Management Consultants
You deliver a range of services. Updated with the latest terms every year. And you have gurus who are masters of the various perspectives. Organizational Development, Governance, Information Management, Transformations, various Financial Services, Content Management, Records, Information and Privacy, Security. And you have some overarching frameworks that cobble these together. But the products delivered to the client are disparate. PowerPoint decks, spreadsheets with colors, Word documents, PDFs.
What if the AM you delivered for one engagement could be picked up for the next proposal for this client in a different discipline and provide a 20% head-start on the competition. What if the AM reference model you use for the discipline was already partly merged from the previous engagement?

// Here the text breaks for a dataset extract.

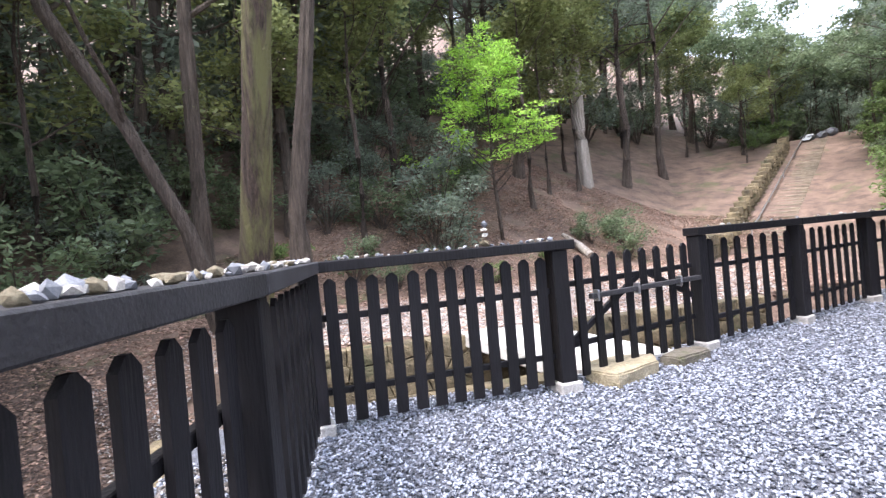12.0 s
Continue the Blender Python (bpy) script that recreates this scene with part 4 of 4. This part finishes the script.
# porch columns, tie beam, brackets
for s in (-1, 1):
    hpart("porch_column", M_WOOD, lambda bm: box(bm, s * 0.82 - 0.085, s * 0.82 + 0.085, 8.17, 8.34, 0.22, 2.75, 0.018))
    hpart("column_base", M_STEP, lambda bm: box(bm, s * 0.82 - 0.14, s * 0.82 + 0.14, 8.11, 8.40, 0.14, 0.225, 0.03))
    hpart("rainbow_beam", M_WOODH, lambda bm: strip(bm, [(s * 0.82, 8.3 + 0.44 * k, 2.45 + 0.30 * math.sin(k / 5 * 1.57)) for k in range(6)], 0.12, 0.2))
    for w, z in ((0.16, 2.78), (0.34, 2.88), (0.16, 2.97)):
        hpart("bracket", M_WOOD, lambda bm: box(bm, s * 0.82 - w, s * 0.82 + w, 8.14, 8.37, z - 0.045, z + 0.045, 0.014))
hpart("porch_beam", M_WOODH, lambda bm: box(bm, -1.15, 1.15, 8.18, 8.33, 2.42, 2.66, 0.02))
hpart("porch_purlin", M_WOODH, lambda bm: box(bm, -1.75, 1.75, 8.16, 8.35, 3.02, 3.16, 0.02))
# brackets on the wall columns
for a, b in [(s * w, HF_) for s in (-1, 1) for w in (0.95, HW)] + [(-HW, 12.33), (-HW, 14.17), (-HW, 16.0)]:
    for w, z in ((0.15, 3.30), (0.36, 3.39), (0.15, 3.47)):
        hpart("bracket", M_WOOD, lambda bm: box(bm, a - w, a + w, b - w, b + w, z - 0.045, z + 0.045, 0.016))
for p, q in (((-3.2, 10.05), (3.2, 10.05)), ((-3.2, 10.05), (-3.2, 16.4)), ((3.2, 10.05), (3.2, 16.4))):
    hpart("eave_purlin", M_WOODH, lambda bm: beam(bm, (*p, 3.50), (*q, 3.50), 0.12, 0.13))

# ---- roof ----
EH = 4.15
APEX = 5.75


def eave_z(s):
    """Height of the eave at s from -1 to 1 along one side: level in the middle, lifted at the corners."""
    return 3.44 + 0.40 * abs(s) ** 3.2


def roof_pt(side, s, t, lift=0.0):
    """A point of the roof: side 0..3, s along the eave, t from the eave (0) to the top (1)."""
    w = EH * (1 - t) * s
    d = EH * (1 - t)
    ze = eave_z(s)
    z = ze + (APEX - ze) * (0.62 * t + 0.38 * t * t) + lift
    x, y = ((w, -d), (d, w), (-w, d), (-d, -w))[side]
    return Vector((x, HB + y, z))


def roof_skin(bm, lift, n=16, r=10, thick=0.07):
    for side in range(4):
        g = [[bm.verts.new(roof_pt(side, -1 + 2 * i / n, j / r, lift)) for i in range(n + 1)] for j in range(r + 1)]
        for j in range(r):
            for i in range(n):
                bm.faces.new((g[j][i], g[j][i + 1], g[j + 1][i + 1], g[j + 1][i]))
    bmesh.ops.remove_doubles(bm, verts=bm.verts[:], dist=0.001)


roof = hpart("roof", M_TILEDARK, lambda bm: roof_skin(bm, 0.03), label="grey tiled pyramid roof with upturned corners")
hpart("roof_soffit", M_EAVE, lambda bm: roof_skin(bm, -0.075), roof, "brown boarded underside of the eaves")
for side in range(4):
    hpart("eave_board", M_EAVE, lambda bm: strip(bm, [roof_pt(side, -1 + k / 8, 0, -0.03) for k in range(17)], 0.07, 0.10), roof)
rows = 25
for side in range(4):
    for k in range(1, rows):
        s = -1 + 2 * k / rows
        if side == 0 and abs(s) * EH < 1.55:
            t0 = 0.14
        else:
            t0 = -0.012
        w = s * EH
        top = 1 - abs(s) - 0.01
        if top < 0.05 or top <= t0:
            continue
        n = max(2, int((top - t0) * 11))
        pts = []
        for j in range(n + 1):
            t = t0 + (top - t0) * j / n
            d = max(0.001, 1 - t)
            pts.append(roof_pt(side, max(-1, min(1, s / d)), t, 0.055))
        bm = bmesh.new()
        fine, fr = [], []
        for p, q in zip(pts, pts[1:]):
            fine += [p, p.lerp(q, 0.94)]
            fr += [0.088, 0.080]
        tube(bm, fine + [pts[-1]], fr + [0.08], 8)
        row = part("round_tile", bm, M_TILE, roof, smooth=True)
# hip ridges, in two stages with upturned ends
for c in ((-1, 0), (1, 0), (-1, 2), (1, 2)):
    for t0, t1, h in ((0.02, 0.22, 0.14), (0.20, 0.97, 0.20)):
        pts = [roof_pt(c[1], c[0], t0 + (t1 - t0) * k / 10, h * 0.75) for k in range(11)]
        out = (pts[0] - pts[1]).normalized()
        pts.insert(0, pts[0] + out * 0.10 + Vector((0, 0, 0.05)))
        pts.insert(0, pts[0] + out * 0.12 + Vector((0, 0, 0.11)))
        hpart("hip_ridge", M_TILEDARK, lambda bm: strip(bm, pts, 0.15, h), roof)
        hpart("ridge_cap", M_TILE, lambda bm: tube(bm, [p + Vector((0, 0, h * 0.5 + 0.03)) for p in pts], [0.03, 0.05] + [0.065] * (len(pts) - 2), 10), roof, "pale grey round ridge tiles", True)
# finial
hpart("finial_base", M_TILEDARK, lambda bm: [box(bm, -0.42, 0.42, HB - 0.42, HB + 0.42, 5.62, 5.84, 0.03), box(bm, -0.30, 0.30, HB - 0.30, HB + 0.30, 5.84, 5.96, 0.03)], roof)


def jewel(bm):
    lathe(bm, [(0.22, 6.46), (0.26, 6.50), (0.18, 6.55), (0.20, 6.60), (0.27, 6.70), (0.26, 6.83), (0.17, 6.95), (0.06, 7.03), (0.01, 7.09)], 20)
    bmesh.ops.translate(bm, vec=(0, HB, -0.5), verts=bm.verts[:])


hpart("finial_jewel", M_TILEDARK, jewel, roof, "dark tiled jewel finial", True)
# porch roof
PZ = lambda b, a=0.0: 3.12 + 0.30 * (b - 7.40) + 0.025 * (b - 7.4) ** 2 + 0.08 * (abs(a) / 1.8) ** 3


def porch_skin(bm, lift):
    g = [[bm.verts.new((-1.82 + 3.64 * i / 12, 7.40 + 2.7 * j / 8, PZ(7.40 + 2.7 * j / 8, -1.82 + 3.64 * i / 12) + lift)) for i in range(13)] for j in range(9)]
    for j in range(8):
        for i in range(12):
            bm.faces.new((g[j][i], g[j][i + 1], g[j + 1][i + 1], g[j + 1][i]))


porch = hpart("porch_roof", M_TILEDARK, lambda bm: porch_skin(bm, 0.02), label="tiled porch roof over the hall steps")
hpart("porch_soffit", M_EAVE, lambda bm: porch_skin(bm, -0.09), porch)
hpart("eave_board", M_EAVE, lambda bm: strip(bm, [(-1.82 + 0.3033 * k, 7.44, PZ(7.44, -1.82 + 0.3033 * k) - 0.035) for k in range(13)], 0.08, 0.12), porch)
for k in range(11):
    a = -1.66 + 3.32 * k / 10
    hpart("round_tile", M_TILE, lambda bm: tube(bm, [(a, 7.33 + 2.7 * j / 22 * (1 if j % 2 else 1), PZ(7.33 + 2.7 * j / 22, a) + 0.05) for j in range(23)], [0.090 if j % 2 == 0 else 0.082 for j in range(23)], 10), porch, "", True)
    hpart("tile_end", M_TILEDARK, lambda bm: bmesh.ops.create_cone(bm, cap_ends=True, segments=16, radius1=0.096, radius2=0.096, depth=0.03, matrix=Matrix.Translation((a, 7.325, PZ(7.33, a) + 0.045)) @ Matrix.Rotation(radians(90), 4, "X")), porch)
for s in (-1, 1):
    hpart("verge_ridge", M_TILE, lambda bm: tube(bm, [(s * 1.82, 7.36 + 0.27 * j, PZ(7.36 + 0.27 * j, 1.8) + 0.10) for j in range(10)], [0.08] * 10, 12), porch, "", True)
    hpart("verge_board", M_WOODH, lambda bm: strip(bm, [(s * 1.80, 7.42 + 0.29 * j, PZ(7.42 + 0.29 * j, 1.8) - 0.12) for j in range(10)], 0.05, 0.26), porch)
    hpart("pendant_board", M_PLASTER, lambda bm: prism(bm, [(s * 1.78, 7.50), (s * 1.82, 7.50), (s * 1.82, 7.60), (s * 1.78, 7.60)], 2.62, 2.92), porch, "weathered pale pendant under the verge")
# rafters
for side in (0, 1, 3):
    for k in range(1, 40):
        s = -1 + 2 * k / 40
        p = roof_pt(side, s, 0.005, -0.14)
        w = s * EH
        if side == 0 and abs(w) < 1.75:
            q0 = 0.14
            p = roof_pt(side, s / 0.86 if abs(s / 0.86) < 1 else s, 0.14, -0.2)
        inner = max(abs(w) / EH, 0.0)
        t = min(0.40, 1 - abs(s) + 0.02)
        e = Vector((p.x, p.y, p.z))
        x, y = ((w, -EH * 0.62), (EH * 0.62, w), (-w, EH * 0.62), (-EH * 0.62, -w))[side]
        if abs(w) > EH * 0.64:
            x, y = ((w, -abs(w)), (abs(w), w), (-w, abs(w)), (-abs(w), -w))[side]
        hpart("rafter", M_EAVE, lambda bm: beam(bm, e, (x, HB + y, 3.56 + 0.14 * (abs(s) ** 3)), 0.055, 0.075), roof)
for k in range(18):
    a = -1.66 + 3.32 * k / 17
    hpart("rafter", M_EAVE, lambda bm: beam(bm, (a, 7.48, PZ(7.48, a) - 0.15), (a, 9.9, PZ(9.9, a) - 0.15), 0.055, 0.075), porch)
# offering box before the door
box_ob = thing("offering_box", HALL @ Matrix.Translation((0.05, 9.95, VZ)), "worn red-brown wooden offering box on the veranda", "box")
for k in range(7):
    bm = bmesh.new()
    box(bm, -0.22 + 0.065 * k, -0.19 + 0.065 * k, -0.13, 0.13, 0.19, 0.205)
    part("slat", bm, M_REDWOOD, box_ob)
bm = bmesh.new()
box(bm, -0.24, 0.24, -0.15, 0.15, 0.0, 0.19, 0.008)
part("body", bm, M_REDWOOD, box_ob)
# small shelf box hung on the hall's side
bm = bmesh.new()
box(bm, -0.28, 0.0, -0.3, 0.3, 0.0, 0.34, 0.01)
side_box = part("wall_box", bm, M_WOOD)
side_box.matrix_world = HALL @ Matrix.Translation((-HW - 0.13, 15.2, 1.95))
tagged(side_box, "dark timber box fixed to the side of the hall", "box")

# ---- up the valley: stairs, wall, water, sign, cones ----
AXIS = lambda y: 2.0 + 0.26 * (y - 22)
hill = thing("hillside_stairs", Matrix(), "long narrow stone stairs climbing the wooded valley", "steps", kind="structure")
random.seed(8)
for k in range(50):
    y = 20.6 + 0.36 * k
    x, y = lay(AXIS(y), y)
    z = max(ground_z(x, y), ground_z(x - 0.4, y), ground_z(x + 0.4, y)) * 0.75 + 0.145 * k * 0.25 + 0.14
    bm = bmesh.new()
    box(bm, x - 0.5, x + 0.5, y, y + 0.54, z - 0.6, z + random.uniform(-0.02, 0.02), 0.02)
    part("step_stone", bm, M_PAVE, hill)
flank = thing("valley_wall", Matrix(), "ochre stone wall beside the hillside stairs", "wall", kind="structure")
for k in range(32):
    y = 15.5 + 0.5 * k
    x, y = lay(AXIS(max(y, 18.5)) - 1.35 - 0.02 * max(0, 20 - y), y)
    z = max(ground_z(x - 0.6, y), ground_z(x, y))
    for j in range(3):
        bm = bmesh.new()
        l = random.uniform(-0.08, 0.08)
        box(bm, x - 0.22 + random.uniform(-0.04, 0.04), x + 0.22, y + l, y + 0.62 + l, z - 0.3 + 0.36 * j, z + 0.055 + 0.36 * j, 0.04)
        part("stone", bm, M_WALLSTONE, flank)
hr = thing("stair_rail", Matrix(), "thin steel rail beside the hillside stairs", "handrail")
bm = bmesh.new()
RAIL = [lay(AXIS(21 + k) - 0.75, 21.0 + k) for k in range(16)]
tube(bm, [(x, y, 0.90 + 0.403 * max(0, k - 0.3)) for k, (x, y) in enumerate(RAIL)], [0.025] * 16, 8)
part("tube", bm, M_STEEL, hr)
for k in range(0, 16, 3):
    bm = bmesh.new()
    x, y = RAIL[k]
    tube(bm, [(x, y, ground_z(x, y) - 0.3), (x, y, 0.90 + 0.403 * max(0, k - 0.3))], [0.02, 0.02], 8)
    part("post", bm, M_STEEL, hr)
bm = bmesh.new()
random.seed(3)
for k in range(60):
    y = 33 + 0.3 * k
    x, y = lay(AXIS(y) - 0.5 + 0.4 * math.sin(k * 0.7), y)
    rock(bm, random.uniform(0.4, 0.9), random.uniform(0.4, 0.8), random.uniform(0.3, 0.6), 0.2, 1, Matrix.Translation((x + random.uniform(-0.8, 0.8), y, ground_z(x, y) + 0.1)))
tagged(part("stream_rocks", bm, M_RIVERB), "grey boulders in the steep stream bed", "rocks", kind="stuff")
bm = bmesh.new()
pts = [lay(AXIS(32.5 + 0.5 * k) - 0.55 + 0.12 * math.sin(k), 32.5 + 0.5 * k) for k in range(5)]
for (x, y), (x2, y2) in zip(pts, pts[1:]):
    beam(bm, (x, y, ground_z(x, y) + 0.12), (x2, y2, ground_z(x2, y2) + 0.16), 0.4, 0.06, 0.02)
tagged(part("waterfall", bm, M_WATER), "thin white waterfall in the valley stream", "water", kind="structure")
sign = thing("sign_post", Matrix.Translation((*lay(6.3, 17.6), 0)), "small white sign board on a post beyond the fence", "sign")
sign.location.z = 0
bm = bmesh.new()
box(bm, -0.03, 0.03, -0.03, 0.03, 0, 1.45)
part("post", bm, M_BARK, sign)
bm = bmesh.new()
box(bm, -0.24, 0.24, -0.05, -0.03, 1.38, 1.58, 0.005)
part("board", bm, M_WHITE, sign)
for x, y, lying in ((-8.9, 12.2, False), (-9.6, 11.4, True)):
    cone = thing("traffic_cone", Matrix.Translation((x, y, ground_z(x, y))) @ Matrix.Rotation(radians(80) if lying else 0, 4, "X"), "red traffic cone on the leaf litter" + (", tipped over" if lying else ""), "cone")
    bm = bmesh.new()
    lathe(bm, [(0.13, 0.03), (0.03, 0.48), (0.012, 0.50)], 16)
    part("body", bm, M_RED, cone, smooth=True)
    bm = bmesh.new()
    box(bm, -0.18, 0.18, -0.18, 0.18, 0.0, 0.03, 0.01)
    part("base", bm, M_RED, cone)
bm = bmesh.new()
tube(bm, [(0, 0, 0), (-0.4, 0.25, 0.35), (-1.0, 0.5, 0.75)], [0.14, 0.12, 0.07], 9)
tube(bm, [(-0.4, 0.25, 0.35), (-0.7, 0.0, 0.7)], [0.06, 0.03], 7)
log = part("fallen_log", bm, M_BARKPALE, smooth=True)
log.matrix_world = Matrix.Translation((*lay(-3.9, 16.6), ground_z(*lay(-3.9, 16.6)) + 0.1))
tagged(log, "broken fallen branch lying on the slope", "log")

What if you already had information populated in your prototype ready for refinement?
Educators
Assertion Modeling provides a big opportunity for educational institutions to provide students with an underpinning of a coherent documentation approach to business. By embracing AM, an institution can give students a competetive advantage by tying in business subjects with a single conceptual base(system thinking with decisions and communication). If AM expertise is provided early, students can present assertion models to support assignments, displacing learning cycles away from spreadsheet formulas and diagramming tools.